What Is a Mutual Fund?

A great analogy to describe a mutual fund is like a pot of stew. There is more than one ingredient used. They are combined into one pot and cooked together. When served, each bowl receives spoonfuls.
That is how a mutual fund operates. Mutual funds pool stocks, bonds, and other cash equivalents into one investment. Investors can then purchase shares of the pool to add to their portfolio.

Types of Mutual Funds

There are four main categories of mutual funds:
  1. Money Market Funds
  2. Bond Funds
  3. Stock Funds
  4. Target Date Funds
Money Market Funds
Money market funds date back to the 1970s. These tend to carry the lowest risk compared to other types of mutual funds.
Use money market funds to reach short-term goals or add to your emergency savings fund. Do not plan to reach a long-term retirement goal solely on this type of fund.
Bond Funds
This is a great alternative if you don’t have the lump sum of cash to invest in a bond. Bond funds invest in, you guessed it, bonds.
The most common type of bond fund is known as an open-ended fund. This type is actively managed as opposed to an index bond fund. Index funds are passively managed, tracking the activity of an index.
Stock Funds
Stock funds invest in stocks. They are also known as equity funds.
In owning a stock fund, you do not become a shareholder of the stock you are investing in.
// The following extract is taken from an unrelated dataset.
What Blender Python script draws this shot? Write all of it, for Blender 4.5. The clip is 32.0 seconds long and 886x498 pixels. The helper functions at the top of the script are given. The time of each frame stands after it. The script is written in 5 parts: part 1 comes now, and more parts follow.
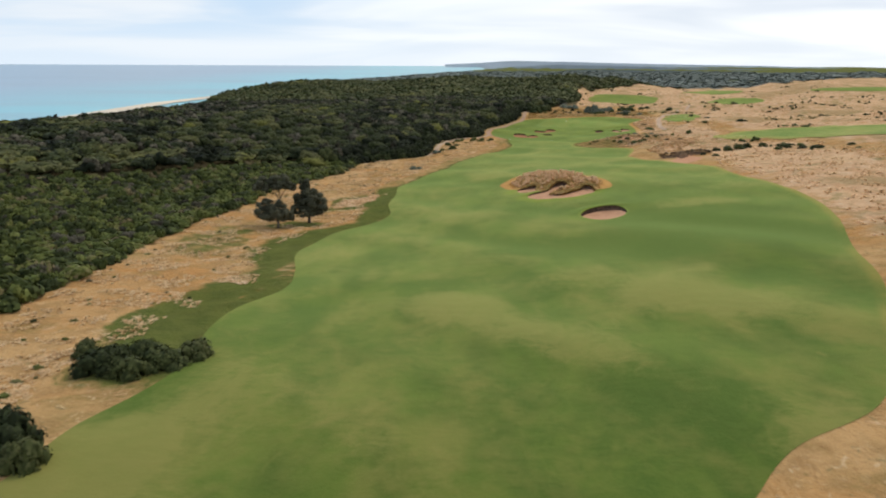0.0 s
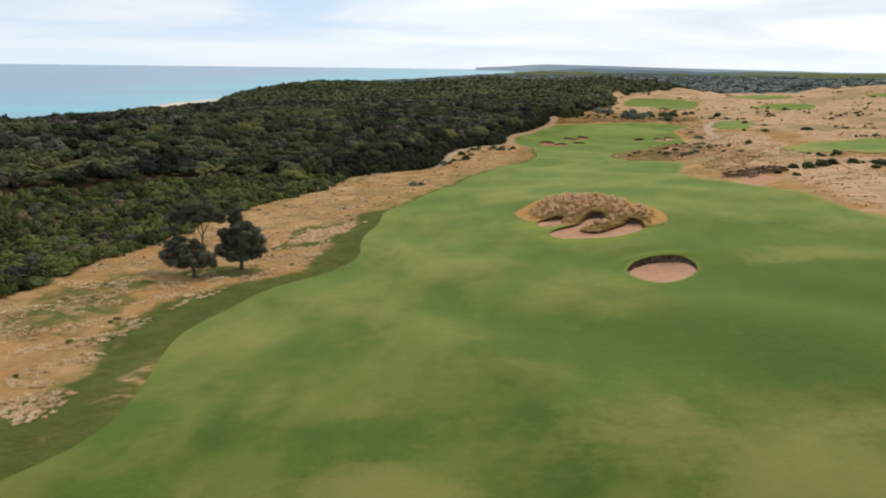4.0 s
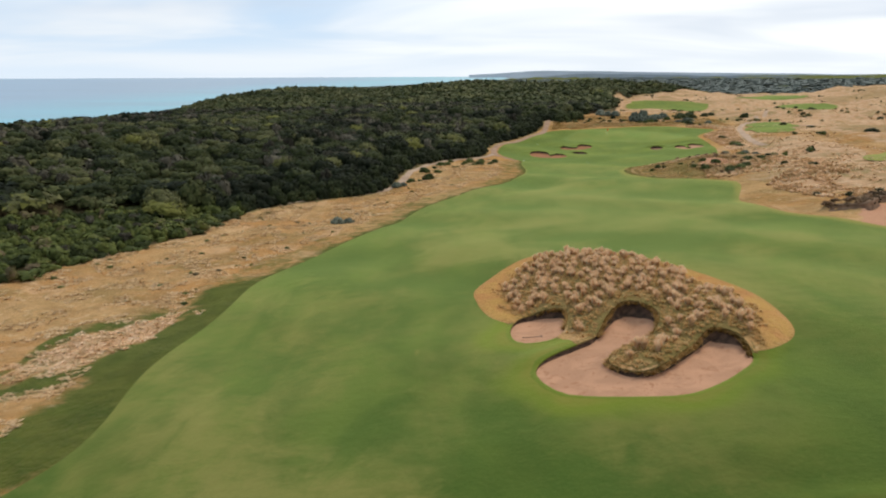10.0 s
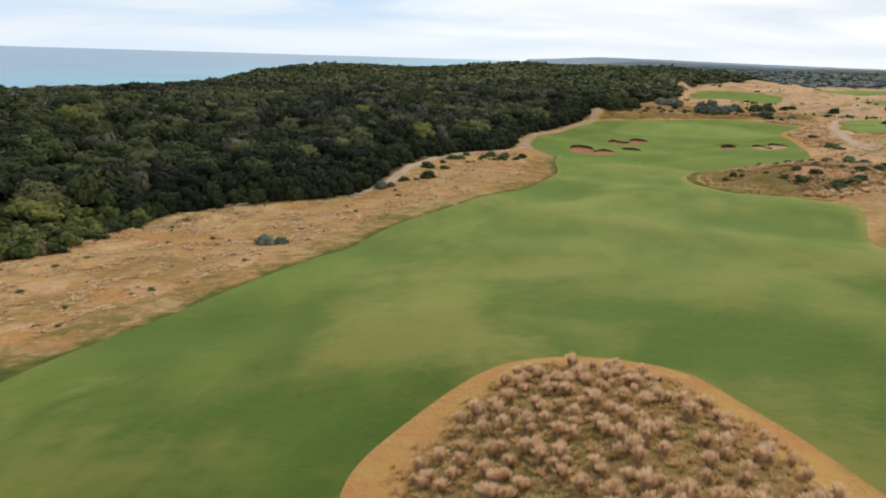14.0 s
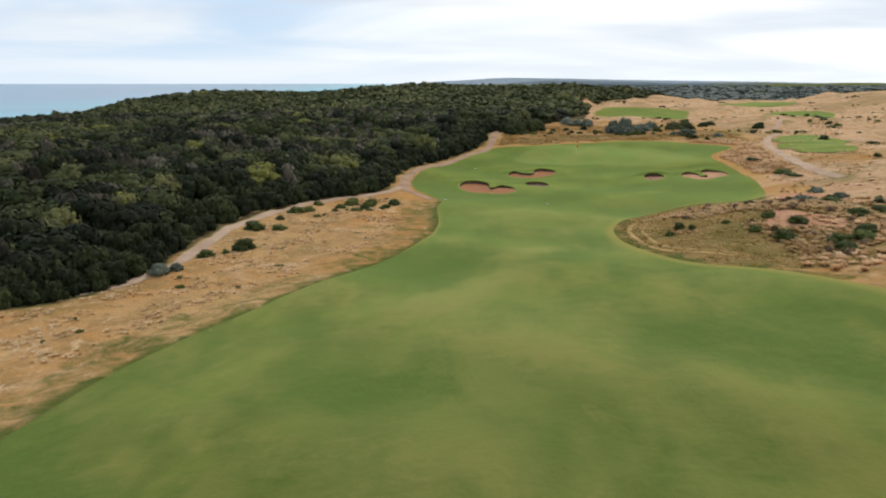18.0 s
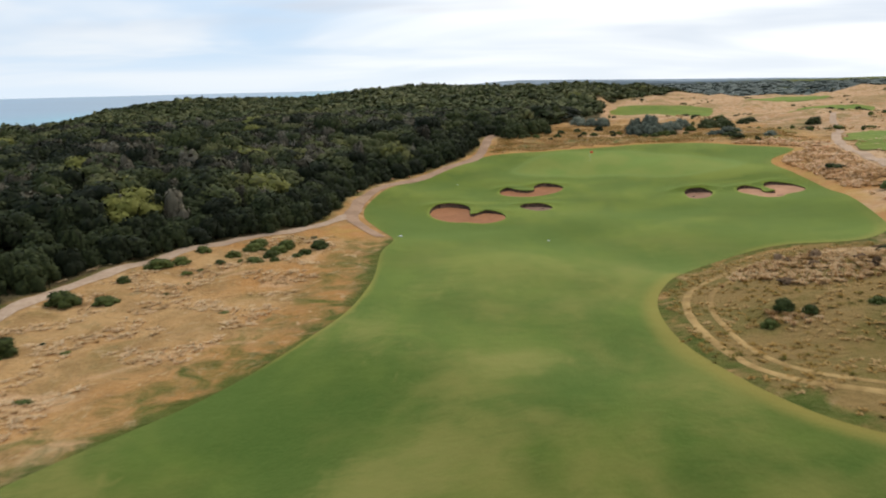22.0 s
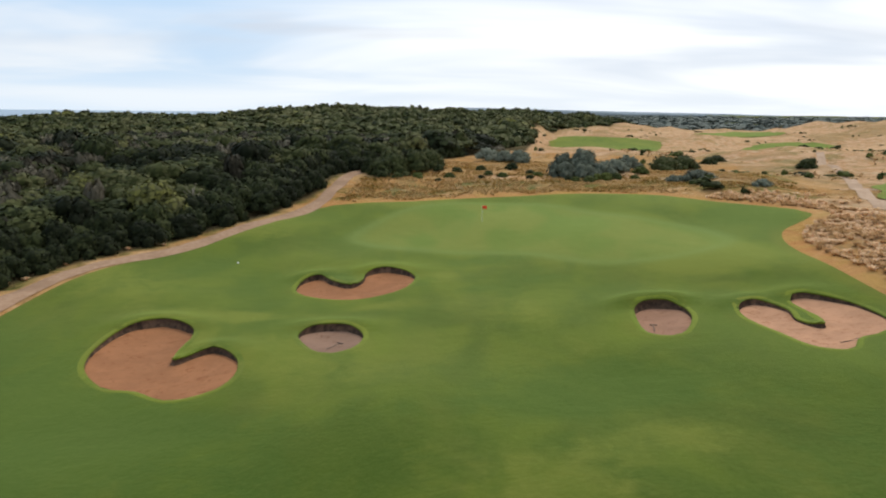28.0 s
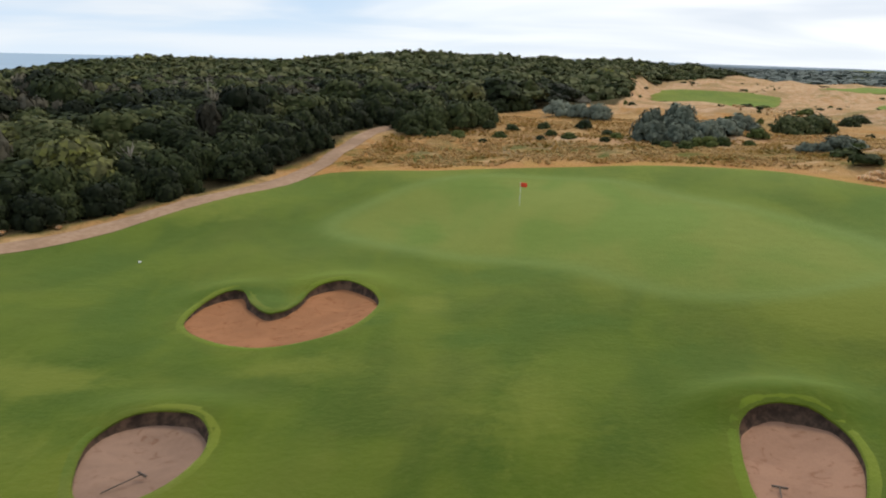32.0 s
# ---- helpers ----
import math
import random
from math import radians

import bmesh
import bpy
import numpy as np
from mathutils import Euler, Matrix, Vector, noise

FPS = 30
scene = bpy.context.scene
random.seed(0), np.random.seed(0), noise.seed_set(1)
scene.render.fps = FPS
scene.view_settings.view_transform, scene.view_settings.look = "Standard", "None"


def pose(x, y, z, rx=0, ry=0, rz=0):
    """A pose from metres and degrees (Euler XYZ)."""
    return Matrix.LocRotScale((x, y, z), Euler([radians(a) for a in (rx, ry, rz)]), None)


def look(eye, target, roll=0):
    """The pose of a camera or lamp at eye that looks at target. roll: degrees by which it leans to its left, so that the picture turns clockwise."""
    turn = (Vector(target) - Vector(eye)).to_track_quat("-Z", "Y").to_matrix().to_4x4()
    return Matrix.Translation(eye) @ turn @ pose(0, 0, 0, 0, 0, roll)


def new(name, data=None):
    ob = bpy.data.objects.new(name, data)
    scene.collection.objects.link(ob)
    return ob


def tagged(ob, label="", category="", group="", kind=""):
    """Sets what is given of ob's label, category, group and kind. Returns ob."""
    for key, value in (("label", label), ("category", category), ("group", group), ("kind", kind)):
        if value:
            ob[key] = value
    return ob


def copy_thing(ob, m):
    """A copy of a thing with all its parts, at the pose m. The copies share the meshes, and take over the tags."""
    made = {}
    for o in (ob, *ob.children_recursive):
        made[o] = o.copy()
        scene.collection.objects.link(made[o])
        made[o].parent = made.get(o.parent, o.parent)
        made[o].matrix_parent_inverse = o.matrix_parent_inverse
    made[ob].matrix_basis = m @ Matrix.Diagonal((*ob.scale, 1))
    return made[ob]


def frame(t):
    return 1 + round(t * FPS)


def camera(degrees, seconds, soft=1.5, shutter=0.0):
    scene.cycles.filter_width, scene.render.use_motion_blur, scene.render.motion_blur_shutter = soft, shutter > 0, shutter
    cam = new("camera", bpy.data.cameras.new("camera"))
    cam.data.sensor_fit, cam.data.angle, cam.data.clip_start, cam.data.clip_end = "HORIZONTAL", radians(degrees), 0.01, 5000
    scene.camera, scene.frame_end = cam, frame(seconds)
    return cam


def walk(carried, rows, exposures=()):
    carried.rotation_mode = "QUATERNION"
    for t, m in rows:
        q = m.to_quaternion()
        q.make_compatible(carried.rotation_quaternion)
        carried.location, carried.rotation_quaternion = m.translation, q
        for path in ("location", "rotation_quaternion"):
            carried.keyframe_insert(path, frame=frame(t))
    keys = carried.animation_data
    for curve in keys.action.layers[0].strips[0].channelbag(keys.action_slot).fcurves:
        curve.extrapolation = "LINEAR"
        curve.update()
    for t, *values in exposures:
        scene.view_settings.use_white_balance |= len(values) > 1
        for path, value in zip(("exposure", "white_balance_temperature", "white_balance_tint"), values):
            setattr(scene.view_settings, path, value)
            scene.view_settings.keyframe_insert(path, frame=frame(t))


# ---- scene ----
cam = camera(59.0, 32.0, soft=2.0, shutter=0.5)
METRES, EYE, TILT, LEAN, TURN = 387.75, 19.0, -1.9, -3.8, 0.0
ROWS = [
    (0.0, 0.0, 0.0, 0.0, -0.74, -11.68, 3.59),
    (0.5, 0.0024, 0.0157, -0.0007, 0.09, -11.53, 3.45),
    (1.0, 0.005, 0.0336, -0.0014, 0.6, -11.47, 3.15),
    (1.5, 0.0075, 0.0509, -0.0021, 0.84, -11.48, 2.98),
    (2.0, 0.01, 0.068, -0.0027, 1.09, -11.34, 3.02),
    (2.5, 0.0126, 0.0838, -0.0033, 1.12, -11.15, 3.19),
    (4.5, 0.021, 0.1523, -0.0058, 2.04, -11.31, 3.0),
    (5.0, 0.023, 0.1686, -0.0067, 2.73, -11.12, 2.86),
    (5.5, 0.0249, 0.184, -0.0074, 2.66, -11.18, 3.01),
    (6.0, 0.0269, 0.2016, -0.0085, 2.14, -11.4, 3.13),
    (6.5, 0.0286, 0.2179, -0.0091, 1.7, -11.63, 3.19),
    (7.0, 0.0303, 0.2356, -0.01, 1.65, -11.62, 3.36),
    (7.5, 0.032, 0.2516, -0.0108, 1.99, -11.34, 3.61),
    (8.0, 0.034, 0.2685, -0.0116, 2.35, -10.97, 3.75),
    (8.5, 0.0359, 0.2844, -0.0124, 2.23, -10.83, 3.79),
    (9.0, 0.0381, 0.3016, -0.0136, 1.69, -10.83, 3.88),
    (9.5, 0.0403, 0.3169, -0.0147, 1.24, -10.81, 3.96),
    (10.0, 0.0427, 0.3335, -0.0158, 1.19, -10.7, 4.02),
    (10.5, 0.0451, 0.3488, -0.0166, 1.56, -10.58, 3.9),
    (11.0, 0.0478, 0.3654, -0.0176, 2.05, -10.55, 3.67),
    (11.5, 0.0506, 0.3809, -0.0182, 2.28, -10.68, 3.49),
    (12.0, 0.0538, 0.3979, -0.019, 2.45, -10.99, 3.32),
    (12.5, 0.0569, 0.4137, -0.0199, 3.0, -11.28, 3.13),
    (13.0, 0.0604, 0.4312, -0.0205, 4.16, -11.54, 2.83),
    (13.5, 0.0633, 0.4456, -0.021, 5.15, -11.67, 2.47),
    (14.0, 0.0663, 0.4612, -0.0212, 5.37, -11.66, 2.01),
    (14.5, 0.0688, 0.4758, -0.0213, 4.61, -11.51, 1.85),
    (15.0, 0.0718, 0.4921, -0.0213, 3.06, -11.42, 2.04),
    (15.5, 0.0741, 0.5074, -0.0215, 1.24, -11.41, 2.35),
    (17.5, 0.0845, 0.5765, -0.0217, -2.33, -10.97, 3.76),
    (18.0, 0.0867, 0.5941, -0.0222, -1.27, -10.33, 3.87),
    (18.5, 0.0887, 0.6101, -0.0228, -0.12, -9.8, 4.04),
    (19.0, 0.091, 0.6266, -0.0233, 0.86, -9.41, 4.29),
    (19.5, 0.0934, 0.6415, -0.0239, 1.3, -9.23, 4.62),
    (20.0, 0.0965, 0.6576, -0.0247, 1.27, -9.38, 4.95),
    (20.5, 0.0996, 0.6728, -0.0256, 0.91, -9.7, 5.16),
    (21.0, 0.1034, 0.6894, -0.0265, 0.38, -10.04, 5.22),
    (21.5, 0.107, 0.7047, -0.0271, -0.05, -10.12, 5.25),
    (22.0, 0.1113, 0.7212, -0.0276, -0.31, -9.92, 5.21),
    (22.5, 0.1154, 0.736, -0.0282, -0.41, -9.68, 4.85),
    (23.0, 0.1201, 0.752, -0.0287, -0.46, -9.67, 4.11),
    (23.5, 0.1248, 0.7669, -0.0293, -0.65, -9.89, 3.35),
    (24.0, 0.1297, 0.7825, -0.0301, -0.97, -10.13, 2.66),
    (24.5, 0.134, 0.7965, -0.0304, -1.16, -10.2, 2.22),
    (26.5, 0.1523, 0.8567, -0.0314, -1.33, -8.74, 2.78),
    (27.0, 0.1563, 0.8713, -0.0313, -2.15, -8.49, 3.06),
    (27.5, 0.1602, 0.8847, -0.0313, -3.23, -8.47, 3.21),
    (28.0, 0.1644, 0.8977, -0.0315, -3.89, -8.35, 3.4),
    (28.5, 0.1682, 0.9088, -0.0317, -3.46, -8.02, 3.37),
    (29.0, 0.1718, 0.921, -0.032, -1.82, -7.56, 2.94),
    (29.5, 0.1751, 0.9323, -0.0326, 0.11, -7.36, 2.32),
    (30.0, 0.1785, 0.9433, -0.033, 1.92, -7.7, 1.72),
    (30.5, 0.1815, 0.9523, -0.0333, 3.13, -8.44, 1.51),
    (31.0, 0.1844, 0.9621, -0.0338, 3.71, -9.48, 1.61),
    (31.5, 0.1868, 0.9705, -0.0341, 3.73, -10.5, 1.94),
    (32.0, 0.1888, 0.9788, -0.0343, 3.46, -11.43, 2.48),
]
walk(cam, [(t, pose(0, 0, EYE, TILT, LEAN, TURN) @ pose(METRES * x, METRES * y, METRES * z, 90 + pitch, roll, yaw)) for t, x, y, z, yaw, pitch, roll in ROWS])

# ---- sky, sun, exposure ----
SUN_AZ, SUN_EL = radians(32), radians(52)          # ahead and to the right, behind thin cloud
scene.view_settings.exposure = 0.0
world = bpy.data.worlds.new("overcast_sky")
scene.world = world
world.use_nodes = True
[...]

Instead, you are an owner of a bowl of stew.
Target Date Funds
As the name implies, a target date is set on a fund to gradually lower its overall risk. The date is typically associated with a future year, or the year of anticipated retirement.
Investing in target-date funds does not guarantee your return. Losses still can occur, and your savings goal may not be met.
For the best success, here are a few tips:
  • Select the date that aligns closest to when you want to retire
  • Monitor the performance of the fund
  • Check the overall allocation of the target date fund along with other investment portfolios
  • Assess the fees and expenses

Benefits of a Mutual Fund

Mutual funds offer:
  • Active Management - There is a professional behind-the-scenes observing the fund movement and re-balancing it as needed to maintain its performance objectives.
  • Diversification - Mutual funds focus on various industries, companies, and more to alleviate risk and optimize returns.
  • Liquidity - There is no maturity date or waiting period to redeem shares. Get your money when you need it.
  • Affordable Options - Initial investments won’t break the bank, nor do additional purchases.
  • Dividend Payments - Dividends earned on stock or interest are paid out to the investor, fewer expenses.
  • Capital Gain Distributions - At the time of sale, if the price is greater than the original purchase price, the change is distributed to investors, less any capital losses.

The Bottom Line

Bonds and mutual funds are two different types of investments. Both have their advantages and their disadvantages, as all types of investments carry.
Align your portfolio based on your investment goals. If you aren’t looking for cash now, bonds promise you a steady return over time. If you don’t want your money tied up but accessible, mutual funds meet your requirements.
Exchange-traded funds (ETFs) are another investment option for long-term growth. ETFs help to meet your real-life needs and save for the future.